Monday, March 17, 2008
Well, despite the disappointment of no palms in church at Lake Murray as well as no reading of the Scriptures regarding the Triumphal Entry, I still enjoyed Palm Sunday greatly as the opening of my favorite time of the liturgical year: Holy Week. During this week I try to focus on Jesus' final teachings to His disciples, on His humility in washing the disciples' feet, on His institution of the Lord's Supper during Passover, on His agony in Gethsemane, on His trial before the authorities, on His suffering as He was beaten and scourged almost to the point of death, on the brutal mockery He endured for our sakes, upon the sorrow and passion of His crucifixion, and finally on the joy of His miraculous Resurrection. The fulfilling of Old Testament Scripture always strikes me so fully during this week -- so many details foretold hundreds of years ahead of the last week of Jesus' life.
In the 21st chapter of the Gospel accoding to Saint Matthew, we read:
"Say to the daughter of Zion, 'Behold, your king is coming to you, humble, and mounted on a donkey, and on a colt, the foal of a beast of burden.'"
"The disciples ... brought the donkey and the colt and put on them their cloaks, and He sat on them. Most of the crowd spread their cloaks on the road, and others cut branches from the trees and spread them on the road. And the crowds that went before Him and that followed Him were shouting, 'Hosanna to the Son of David! Blessed is He who comes in the name of the Lord! Hosanna in the highest!'" (vv. 5-9).
In liturgical churches, the palms used in Palm Sunday's services are bent and folded into crosses and then saved by being put behind icons or framed pictures of Jesus until just before the next Ash Wednesday when they are burned and the ashes used to anoint the foreheads of those attending the Ash Wednesday services the next year. I love how the palms come full circle: the Holy Week from one year coming into the beginning of the next year's Lent. As Benedict states in Shakespeare's Much Ado About Nothing, "There's a double meaning in that."
I missed any sense of liturgy in the Palm Sunday service at Lake Murray yesterday; our worship pastor mentioned briefly that it was Palm Sunday, but we didn't sing the praise song "Hosanna in the Highest." No palms. Just the "rugged cross" in the sanctuary draped with a purple cloth and a crown of thorns -- much better than nothing, I admit. We usually have palms along the front of the auditorium and at least some songs that mention "Hosanna" at least. And some day I'd love to have someone stand up to read one of the descriptions of the Triumphal Entry from the gospels. Oh well -- perhaps next year.

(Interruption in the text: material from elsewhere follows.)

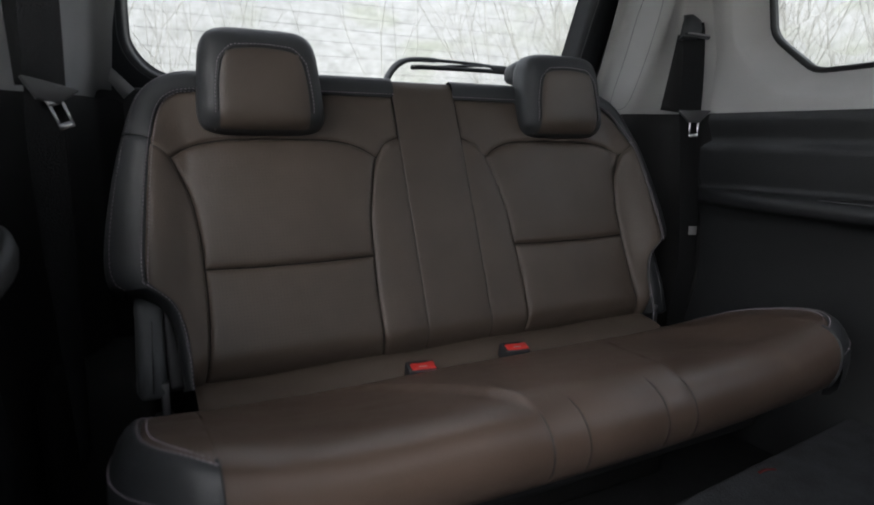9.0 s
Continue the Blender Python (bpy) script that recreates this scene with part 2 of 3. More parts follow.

My week will be very busy with Holy Week services: setting up the Biblical Stations of the Cross on Tuesday at Lake Murray for prayer Wednesday-Friday, an instructional Seder with the Anglicans on Wednesday, Maundy Thursday services at Victoria House again with the Anglicans, an ecumenical Stations of the Cross at noon in Alpine on Good Friday plus a Good Friday evening service at Lake Murray, and a Vigil service at Victoria House on Saturday evening before Resurrection Sunday services at Lake Murray. On Sunday we'll be studying the crucifixion and Resurrection in Matthew in William's Sunday School class plus a hopefully joyful and exuberant celebration of the Resurrection during second service.
I sincerely hope that we'll at least be singing "Christ the Lord is Risen Today" at Lake Murray or I'll froth at the mouth. (Okay, not really, but I will be horribly disappointed!) After church we'll be driving up to my parents' cabin on Mount Laguna to celebrate Easter and T's 13th birthday with family.
A blessed Holy Week to you and yours, dear readers. May we all experience the sorrow of Christ's sacrifical death for us and the joy of His glorious Resurrection that saved all people, past, present, and future.